Paul Di’Anno on life long after Iron Maiden and border crossings:

When we crossed over from America into Canada there were bloody guns pulled at the border. One of the boys had a knife so he got kept for like an hour. I wanted to go to Canada to see some friends and the same thing happened. It’s just a pain. You need to keep your borders safe but, c’mon, I’m a bloody metal musician, not an Arab terrorist. It can get on your nerves a bit. A lot of European people go there and also think it’s a rigamarole and why bother.
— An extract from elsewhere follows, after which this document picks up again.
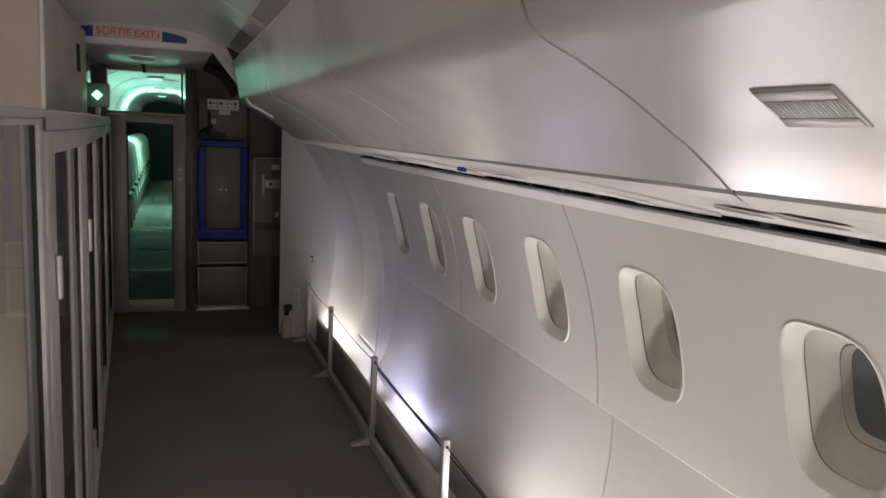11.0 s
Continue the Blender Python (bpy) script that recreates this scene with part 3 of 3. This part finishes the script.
# ---------------------------------------------------------------- seats
def seat(cloth, label, group):
    """A cabin seat that faces along y, origin on the floor under its middle."""
    ob = thing("passenger_chair", label, "chair", group)
    for x in (-0.17, 0.17):
        part("leg", box(x - 0.018, x + 0.018, -0.16, 0.16, 0.0, 0.30, 0.006), M_ALU, ob)
    part("cushion", box(-0.215, 0.215, -0.20, 0.26, 0.30, 0.44, 0.05, segments=4), cloth, ob)
    # back: outline with a round top, swept through its thickness and leaned back
    outline = []
    for i in range(25):
        t = math.pi * i / 24
        outline.append((0.195 * math.cos(t) * (1 - 0.08 * math.sin(t)), 0.93 + 0.205 * math.sin(t) ** 0.75))
    outline = [(0.222, 0.36), (0.224, 0.60), (0.216, 0.80)] + outline + [(-0.216, 0.80), (-0.224, 0.60), (-0.222, 0.36)]
    bm = bmesh.new()
    loops = []
    for y, k in ((0.050, 0.72), (0.046, 0.84), (0.032, 0.94), (0.008, 0.99), (-0.018, 1.0), (-0.042, 0.97), (-0.056, 0.88), (-0.060, 0.76)):
        loops.append([(x * k, y - 0.20 - 0.16 * (z - 0.36) - 0.03 * math.sin((z - 0.36) * 4), 0.70 + (z - 0.70) * (0.5 + 0.5 * k)) for x, z in outline])
    made = rings(bm, loops, cap=True)
    bm.faces.new(made[0])
    part("backrest", bm, cloth, ob)
    part("head_cover", box(-0.15, 0.15, -0.245, -0.232, 0.86, 1.04, 0.006), cloth, ob)
    for x in (-0.245, 0.245):
        part("armrest", box(x - 0.022, x + 0.022, -0.24, 0.16, 0.56, 0.61, 0.018, segments=3), M_BOX, ob)
    return ob


first_seat = seat(M_SEAT, "dark brown cloth cabin seat with rounded headrest", "seats behind the glass")
first_seat.matrix_basis = pose(-1.025, 2.15, 0) @ Matrix.Diagonal((1, 1, 1.03, 1))
for k in range(-3, 4):
    for x in (-1.025, -0.545):
        if k or x > -1:
            copy_thing(first_seat, pose(x, 2.15 + 0.82 * k, 0) @ Matrix.Diagonal((1, 1, 1.03, 1)))

# ---------------------------------------------------------------- closet, detector and ceiling fittings
closet = thing("closet", "tall beige stowage closet with plain side panels", "closet", kind="structure")
part("front", box(-1.45, -0.375, 5.56, 5.60, 0.0, 1.90, 0.004), M_BEIGE, closet)
for y0, y1, mat in ((5.602, 5.95, M_BEIGE), (5.954, 6.40, M_BEIGE), (6.404, 6.92, M_BEIGE)):
    part("side_panel", box(-0.40, -0.380, y0, y1, 0.0, 1.815, 0.003), mat, closet)
part("corner_bead", box(-0.384, -0.372, 5.55, 5.565, 0.0, 1.86, 0.004), M_WHITE, closet)
part("side_panel", box(-0.47, -0.44, 6.924, 7.20, 0.0, 1.815, 0.003), M_BEIGE, closet)
part("side_panel", box(-0.50, -0.46, 7.24, 8.6, 0.0, 1.78, 0.003), M_GALLEY, closet)
part("side_glazing", box(-0.4595, -0.452, 7.26, 8.50, 1.42, 1.74, 0.002), M_SIDEGLASS, closet, "dark reflective side glazing")
part("handle", box(-0.380, -0.372, 6.52, 6.60, 1.60, 1.72, 0.003), M_DARK, closet)
plate = thing("label_plate", "small pale label plate on the beige closet", "label", at=pose(-0.60, 5.556, 1.355))
part("plate", box(-0.09, 0.09, -0.004, 0.002, -0.016, 0.016, 0.001), M_WHITE, plate)
part("print", box(-0.030, 0.030, -0.0055, -0.0045, -0.006, 0.006, 0), M_DARK, plate, "dark printed bar")
smoke = thing("smoke_detector", "round white smoke detector under the ceiling", "smoke detector", at=pose(-0.475, 5.44, 1.842, 0, -27, 0))
part("base", rod((0, 0, -0.004), (0, 0, -0.020), 0.058, sides=28), M_WHITE, smoke)
bm = bmesh.new()
rings(bm, [[(r * math.cos(t * math.pi / 14), r * math.sin(t * math.pi / 14), z) for t in range(28)] for r, z in ((0.052, -0.020), (0.054, -0.026), (0.050, -0.048), (0.040, -0.055))], cap=True)
part("cover", bm, M_WHITE, smoke)


def ceiling_lens(name, x, y, z, w, l, label, mat):
    ob = thing(name, label, "ceiling light", at=pose(x, y, z))
    bm = bmesh.new()
    rings(bm, [[(-a, -b, h), (a, -b, h), (a, b, h), (-a, b, h)] for a, b, h in ((w / 2, l / 2, 0.0), (w / 2, l / 2, -0.006), (w / 2 - 0.008, l / 2 - 0.008, -0.006), (w / 2 - 0.010, l / 2 - 0.010, -0.001))])
    part("bezel", bm, M_EDGE, ob, smooth=False)
    part("lens", box(-w / 2 + 0.009, w / 2 - 0.009, -l / 2 + 0.009, l / 2 - 0.009, -0.0035, -0.0005, 0.001), mat, ob)
    return ob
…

Once you get through it’s fantastic but in ways it’s like the Russians who look like they want to kill you every five minutes (laughs).

Athenar of Midnight on Cleveland, songwriting and Men At Work:

The first record isn’t bad. They have a song called “Overkill” on the Cargo album and if a band calls a song “Overkill” they can’t be that bad. There’s Motorhead’s “Overkill” and Men At Work. You pick which one you think is the best.

Boddicker on guns, drugs and band comparisons:

Well, nothing has driven us nuts because no one has said anything shitty. But it’s like some people don’t get it. Our first demo reviewed in Decibel got compared to Man Is The Bastard, Infest and Spazz. And it’s just like — those three bands don’t sound anything alike? I wouldn’t say that’s where we’re coming from but it’s all subjective.

Craig Setari of Sick Of It All on the evolution of moshing:

There were so many wild shows back in the 80s. When I played in Youth Of Today the shows were crazy. It’s hard for me to talk about specific things but I’ve seen lights getting ripped out of ceilings, ceilings caving in and collapsing, PAs getting knocked over. That sort of stuff used to happen all the time. Of course, sometimes people get hurt. There was a show in Savannah in the late 80s where a guy was shooting off a shotgun … shooting trees, shooting out car windows. At the bar, people were playing Russian Roulette! And then when the cops came, they knew the guy with the shotgun so they went and had a couple of shots of whiskey with them! All this shit went on over the years. I’ve also seen the horrible side of it – people breaking their necks or getting stabbed. I never want to see people get hurt at a show.